The struggling apparel giant revealed its new "Power Plan 2023" strategy to return the company to profitable growth at its virtual investor meeting on Thursday. The strategy emphasizes expanding its higher-profit Old Navy and Athleta brands, tweaking and reducing product assortments and reducing and rethinking its store footprint in a move away from traditional shopping malls.

“We’re the biggest retailer in North America,” Sonia Syngal, Gap Inc. CEO, told investors. “We’re closely watching the economy, the retail landscape and the competitive environment to evaluate how we can strategically play to win; how we can do things that only we have the authority to do. 

Gap Inc., a longtime mainstay of U.S. mall retailing,  expects to close approximately 30% of its Gap and Banana Republic stores in North America by the end of fiscal 2023 (early 2024), with about 75% of the closures to be completed by the end of fiscal year 2021. All told, the retailer is closing some 350 stores.

The company said it is moving to a business model that is driven by e-commerce and off-mall locations. It expects about 80% of its namesake stores to be outside of malls within three years. 

Currently, mall stores account for 32% of Gap Inc.’s total sales, with street locations accounting for 8%; and strip and lifestyle centers accounting for 35%. Online makes up 24% of total sales. 

Old Navy
The company remains committed to expanding its Old Navy brand, currently an $8 billion business, to $10 billion by 2023.  Nancy Green, president and CEO of Old Navy, described the brand’s store base as highly profitable, with 75% of the stores located in strip, outlet and lifestyle locations.  

“Stores matter; they really do,” Green said. “They remain a very important underpinning of our strategy. You can’t create omni customers without stores."

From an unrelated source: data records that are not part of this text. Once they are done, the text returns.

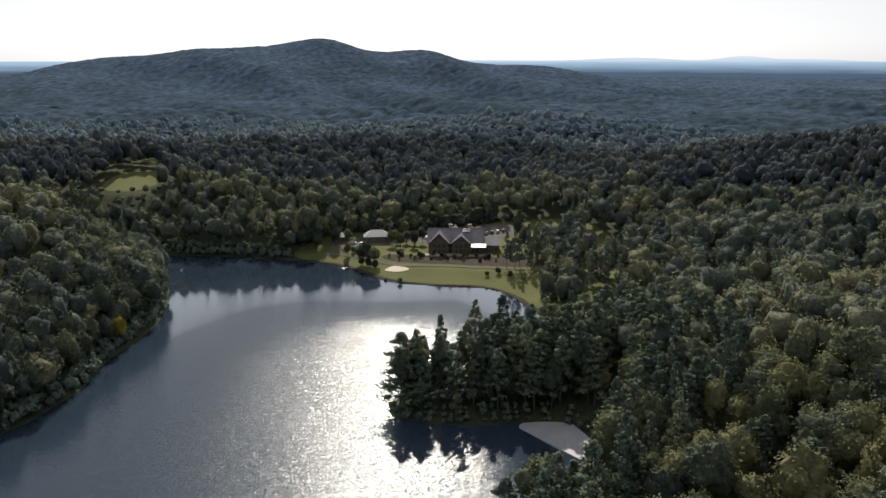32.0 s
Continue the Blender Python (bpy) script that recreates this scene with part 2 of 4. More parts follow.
def water_material():
    """Dark pond water with small wind ripples, calmer in the lee of the far shore."""
    m = bpy.data.materials.new("lake_water")
    m.use_nodes = True
    n, l = m.node_tree.nodes, m.node_tree.links
    p = n["Principled BSDF"]
    p.inputs["Base Color"].default_value = (0.018, 0.028, 0.044, 1)
    p.inputs["IOR"].default_value = 1.7
    p.inputs["Roughness"].default_value = 0.15
    p.inputs["Specular Tint"].default_value = (0.74, 0.87, 1.0, 1)
    geo = n.new("ShaderNodeNewGeometry")
    sep = n.new("ShaderNodeSeparateXYZ")
    l.new(geo.outputs["Position"], sep.inputs[0])
    calm = n.new("ShaderNodeMapRange")
    calm.inputs[1].default_value, calm.inputs[2].default_value, calm.inputs[3].default_value, calm.inputs[4].default_value = 545, 650, 1.0, 0.05
    l.new(sep.outputs["Y"], calm.inputs[0])
    gust = n.new("ShaderNodeTexNoise")
    gust.inputs["Scale"].default_value, gust.inputs["Detail"].default_value = 0.02, 3
    l.new(geo.outputs["Position"], gust.inputs["Vector"])
    gr = n.new("ShaderNodeMapRange")
    gr.inputs[1].default_value, gr.inputs[2].default_value, gr.inputs[3].default_value, gr.inputs[4].default_value = 0.35, 0.65, 0.92, 1.08
    l.new(gust.outputs[0], gr.inputs[0])
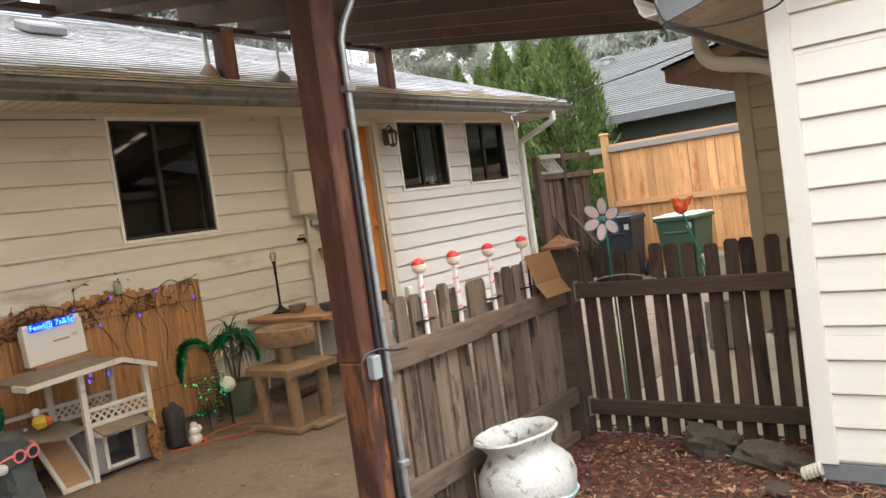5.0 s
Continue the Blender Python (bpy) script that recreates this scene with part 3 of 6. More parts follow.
# windows and doors of the house
for hole, n in ((WA, "window"), (W2, "window"), (W3, "window")):
    w = in_house(window(hx, house, hole, "bronze", "trim_white", 0.47))
bm = bmesh.new()
y = 8.47
while y < 8.80:
    box(bm, -7.36, -7.345, y, y + 0.03, 1.86, 2.57, 0.004)
    y += 0.045
in_house(part("curtain", bm, "curtain", house))
tagged(part("jar", lathe(bmesh.new(), [(0.03, 0), (0.035, 0.01), (0.035, 0.08), (0.02, 0.1), (0.02, 0.12)], 12), "ceramic", at=pose(-7.31, 8.66, 1.8)), "small white jar on the window sill", "jar")
in_house(part("window_ledge", bx(-7.5, -7.22, 8.04, 8.81, 1.74, 1.798), "trim_white", house))

# back door: glazed upper half, two panels below
door = in_house(part("door", bx(-7.33, -7.285, 6.77, 7.5, 2.44, 2.555), "door", house, "orange varnished wooden door with a tall glass pane"))
for a in ((6.77, 6.89, 0.52, 2.44), (7.38, 7.5, 0.52, 2.44), (6.89, 7.38, 1.33, 1.47), (6.89, 7.38, 0.52, 0.70), (7.1, 7.17, 0.70, 1.33)):
    part("stile" if a[3] - a[2] > 0.3 else "rail", bx(-7.33, -7.285, *a, 0.003), "door", door)
for a, b in ((6.89, 7.1), (7.17, 7.38)):
    part("panel", bx(-7.325, -7.295, a + 0.002, b - 0.002, 0.702, 1.328), "door", door)
    part("panel_field", bx(-7.325, -7.287, a + 0.035, b - 0.035, 0.74, 1.29, 0.006), "door", door)
pane(hx, 6.89, 7.38, 1.47, 2.44, -0.09, "glass_door", door)
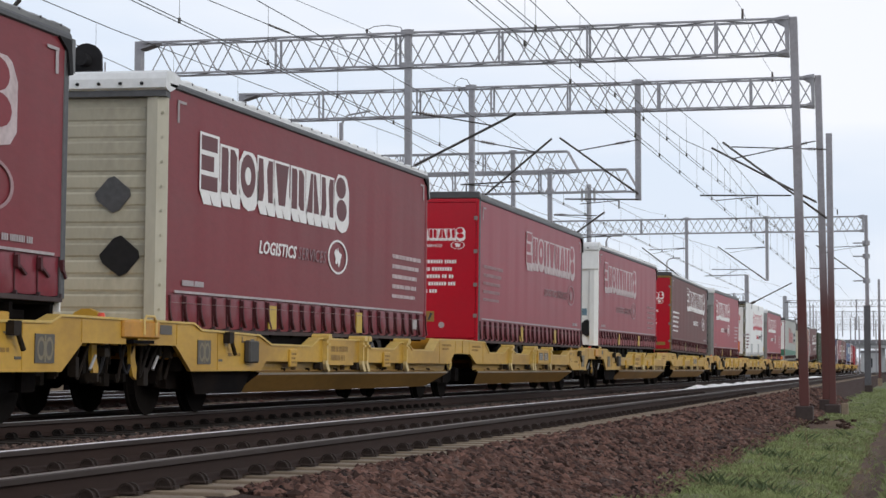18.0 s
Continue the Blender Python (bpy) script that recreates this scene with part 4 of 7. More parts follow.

In addition to enhancing its digital and omnichannel capabilities, Old Navy is targeting 30 to 40 new stores annually. The focus will be on underserved, smaller markets, particularly those with populations under 200,000.

Gap expects to complete the closure of about 175 North America stores by end of 2021 as part of its plan to reduce the fleet by 35% by end of 2023 (for a total of 220 locations). It also is re-evaluating its European business, which could entail a partial shift from a company-owned model to a partner model by 2021.

In addition to driving digital commerce, the brand also plans new partnership, such as the one it has entered into with Kanye West, to drive relevance and attract new customers. And as previously announced, it has entered into 10 licensing agreements that will see it launch new protect categories, including babyGap Gear and GapHome, beginning in the second half of 2021. It’s also expanding its wholesale business, with 50 shops in military stores opening in the second half of next year.

“We are harnessing the power of our brand," said Mark Breitbard, president of the Gap brand. “We are radically restructuring to win.”

A $1 billion brand currently, Athleta is on a clear path to reach $2 billion by 2023, according to brand president and CEO Mary Beth Laughton.  The brand plans to open 20 to 30 stores annually, and also to expand beyond the U.S. market. 

Currently, Old Navy and Athleta make up 55% of Gap Inc.’s revenue. By 2023, Gap Inc. estimates the brands will make up 70% of total company sales.